#FoundandLostI
Screenings of Daily Life
Screens of everyday life
Eat, drink, wash, sleep, dress, shave, brush teeth, …, sit, stand, sit back,… each and every gesture punctuates our daily life and use the mechanics and the kinetics of our bodies. Qualified as common, banal, repetitive, monotonous, routine, these trivial acts that pace our daily rhythm, the flows of these physical experiences are infinite and cannot be listed. The act of circumscribing, identifying, classifying them would bring about doubt, uncertainty, and most importantly, exclusion. Surely nothing prevents us singing while showering, or eating while discussing, drinking while calling, checking e-mails while walking, taking a photo or drawing on a tablet while comfortably seated on a chair or an airplane seat… From this angle, the listing of daily gestures is difficult because it calls in stereotyped physical habits, often governed by culturally differentiated traditions. Such a listing exercise would also entail a regular update that would incorporate the new gestures generated by the use of new objects hardly conceivable just a few years ago. By inviting themselves and forcing their rule of conduct, the objects/fruits of technological development not only reinvent our ways of being and knowing, but also, and perhaps most importantly, our relationship to the world. Our bodies are now connected physically/ mentally and virtually to keyboards but also through various types of screens that opens on/ closes off different worlds. Our gestures evolve and move accordingly.
Whether culturally rooted or newly acquired, the daily gestures do not therefore exclude sharing, nor practicing, arts.
Isil Kurmus is inviting us to an immersion in this undetermined universe, and constantly moving daily life. She seizes this seeming banality, transfigures it through a set of bi-dimensional plastic proposals, by combining the printed and the drawn on the screen of her computer and the infinities of its windows.
Sources of the banal
It’s on the shelves of the library of Tunis that Isil has first found her iconographic elements. Her primary source is then the printed object. The book she chose cannot be qualified as artistic: it presents a wide range of ordinary gestures that compose and rhythm the daily life of citizens in the 20th century. By dissecting the gestures and representing them movement by movement, the authors seek to highlight the implication of the members and their muscular functioning. Thus, in a sitting position, the shoulder is slightly rotated internally, the elbow is flexed to 70 degrees, the hip is flexed to 70 degrees; slight external abduction and rotation… The observations and measurements are associated to each movement. Isil takes hold of the book’s schematic illustrations.
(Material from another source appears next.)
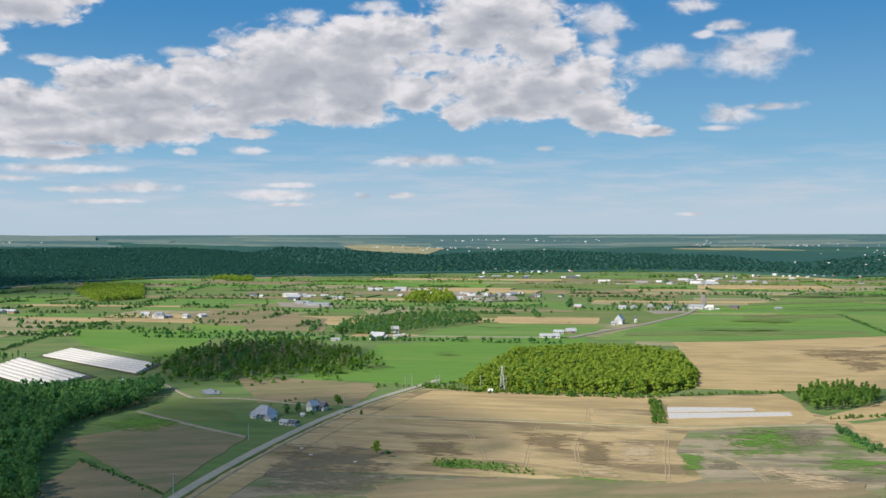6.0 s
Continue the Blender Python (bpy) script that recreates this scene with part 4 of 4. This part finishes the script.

It is amid the unpredictable bowels of her computer, her mobile phone and her body working in front of a screen that Isil drags out the other iconographic components of her work. Screens opening onto several windows, keyboards, toolbars, various icons, cursors, images generated by the computer’s operating systems, images/ landscapes that Isil shot during her travels… as many “substances” and images that cross her daily life henceforward in touch with the televisual and virtual… as many “ingredients” capable of moving or becoming dots, lines, threads, … and constructing a plastic space. To these diverse sources, should be added the images springing out of her memory, her childhood memories, images reviving through objects belonging to her daily life back then… balloons, marbles, slates and blackboards.
Photomontage and transfiguration
Once gathered, these miscellaneous materials that represent various counterparts of everyday life are exploited and subjected to the photomontage software parameters. This is, strictly speaking, the stage of choices, selections and shaping. Image by image, Isil structures her space, divides her figures, decides on the light and darkness, the printing zones, the empty spaces…, and thus elaborates her first matrix. Once printed on the canvas, the photographic images will constitute a support upon which she draws freehand pictures using an acrylic paint marker, and uses pictures coming straight from the corporal representations of the book on the gestures of daily life. On the printed canvas, she stresses the darkness of an area using spray paint, lightens another area using white chalk and restructures yet another one… to readjust and homogenize the new plastic entity. The “screens of daily life” Isil suggests crisscrosses mixed images from different facts, esthetics, finalities and techniques. Acrylic pictures, a piece of printed picture of a photography originating itself from a televisual picture evoking a Turkish series, printed icons derived from a “vocabulary” originating from the computer world and operating systems… … will all be represented on an identical plane. The work of transfiguration of the daily life fully operates and mutes the most banal imagery into coherent plastic proposals, providing diverse perceptions.
We find particularly strong signs that remind us of the previous works of Isil who was trained at the school and engraving studio of the Higher Institute of Fine Arts in Tunis. We recall her minimalist universe that combines black and white with color, the line with the surface, the figurative with the abstract. We recall her representational spaces that combine pictures, scanned marks and photographic images, playing with manual and technical reproducibility. We recall, under a renewed expression, the love of the artist for mark, her affection for the printed, her appeal for the educational spaces. We thereby discover another Isil, undoubtedly wrought by other daily elements than her actual life.
Welcome to Isil, success in her Screens of everyday life!